Islamists from Egypt to Morocco are reaping the rewards of new democratic freedoms brought by the Arab Spring, with the more moderate citing the Turkey as their template for the future. “They look at Turkey as a model. They look at Turkish success because it improved the life of Turks,” Shadi Hamid, director of the research at the Brookings Doha center, told AFP. “So they look at AKP (the ruling Justice and Development Party) and they want their success,” he added. The moderate Islamist Ennahda party that won in the first post-revolution elections in Tunisia openly expressed its admiration for the “Turkish model” represented by Turkish Prime Minister Recep Tayyip Erdogan, a pious Muslim.
Erdogan did a tour of Arab Spring countries in October, visiting Cairo where the formerly banned Muslim Brotherhood is set for electoral success and Tunisia where he met the head of Ennahda, Rached Ghannouchi. In the Tunisian capital, he declared to great acclaim that “Islam and democracy are not contradictory” and that “a Muslim can run a state very successfully.” The appeal of his party is partly its Islamist roots and partly the way in which it has managed to wrest control from the army, the traditional power centre in the country which has toppled several elected governments.

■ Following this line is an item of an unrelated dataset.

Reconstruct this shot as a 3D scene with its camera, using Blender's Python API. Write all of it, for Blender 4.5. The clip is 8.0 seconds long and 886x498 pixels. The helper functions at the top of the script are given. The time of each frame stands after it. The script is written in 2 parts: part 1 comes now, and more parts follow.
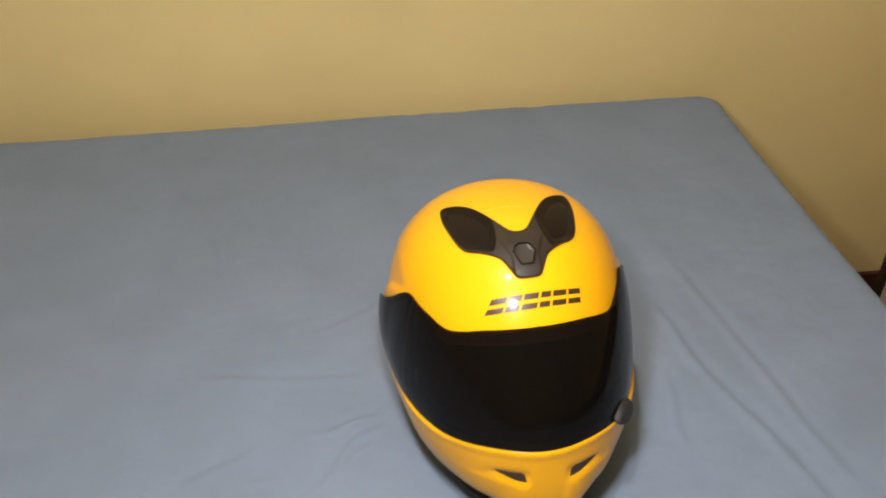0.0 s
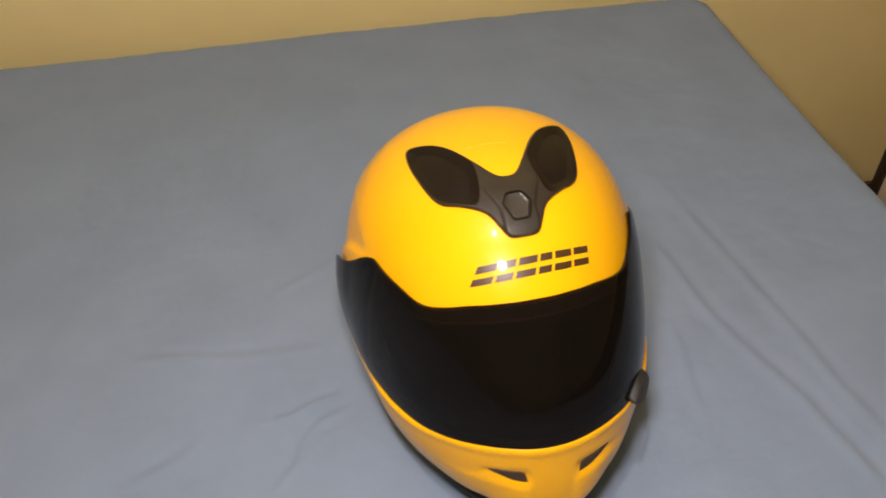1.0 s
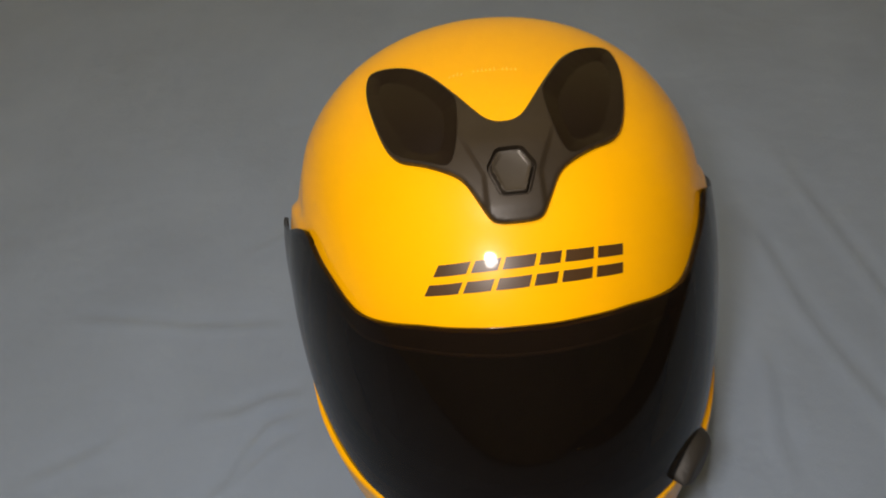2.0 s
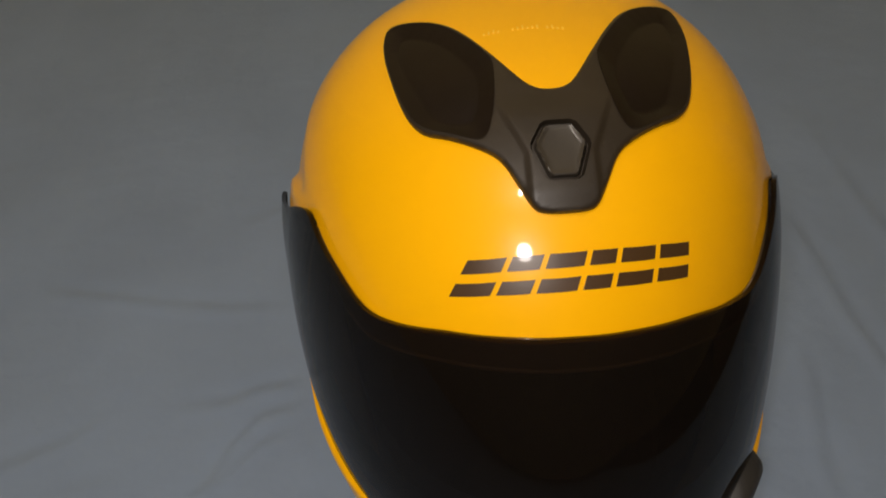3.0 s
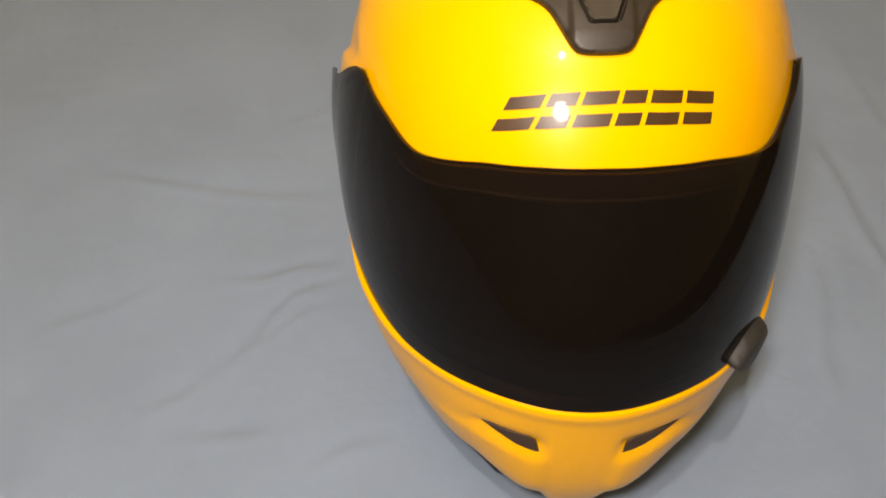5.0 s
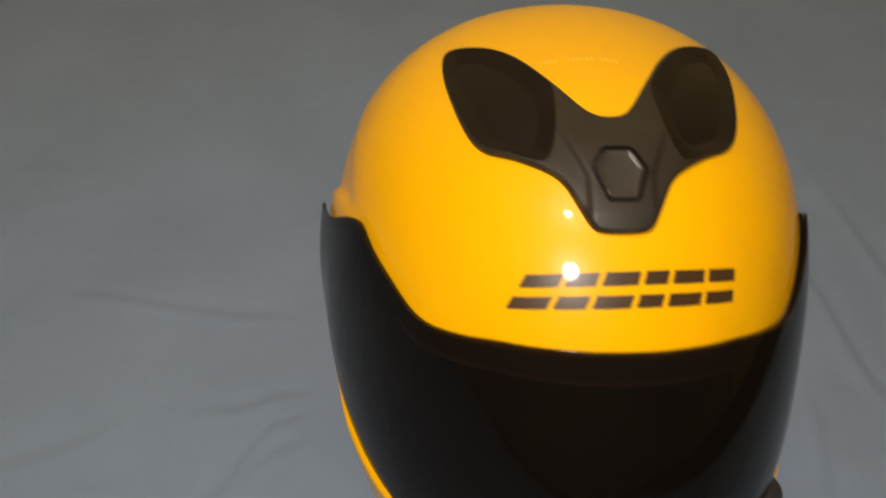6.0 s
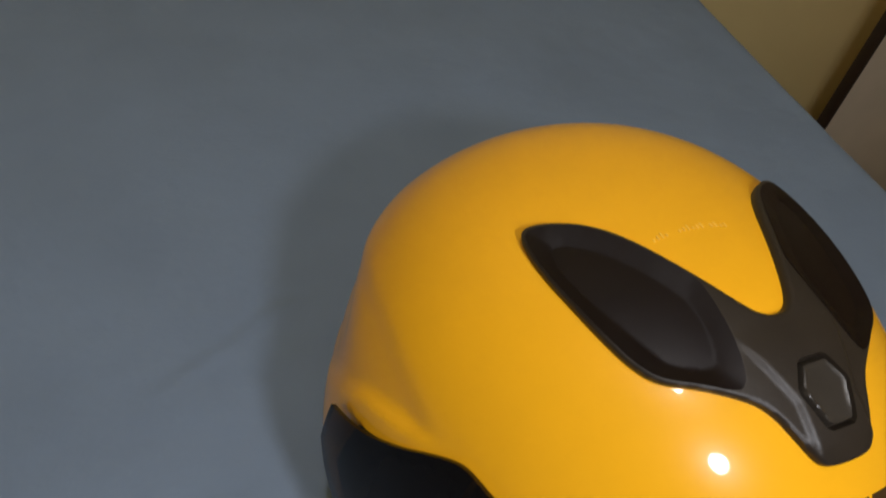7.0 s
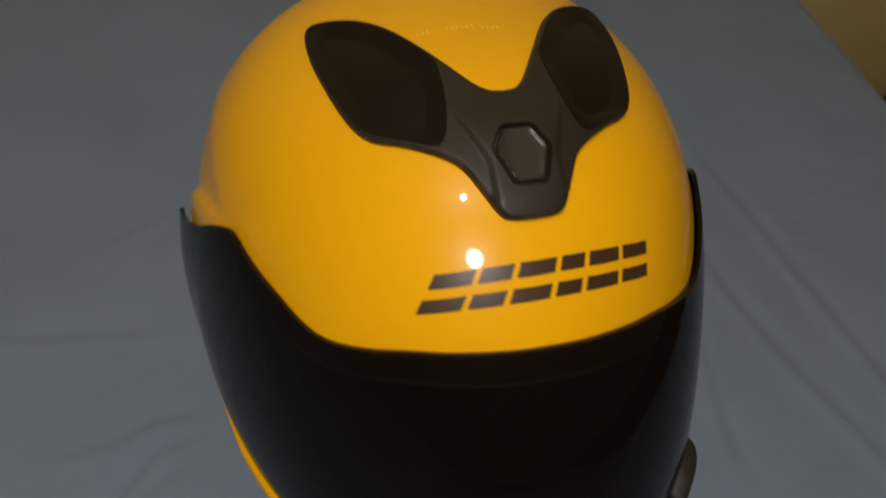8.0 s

A fast-growing economy has raised standards of living and given the country bigger diplomatic clout that it is beginning to flex. “The AKP has become a sort of guide for the Islamist parties,” says Abdel Bari Atwan, editor of the Al-Quds Al-Arabi daily based in London. “They want to imitate it after seeing how it has transformed Turkey into the 17th biggest economic power in the world with growth rates that would make Europe green with envy,” he said. But while the AKP party has Islamist roots, Turkey is officially secular — a concept the Islamists emerging in Arab Spring countries seem unwilling to embrace.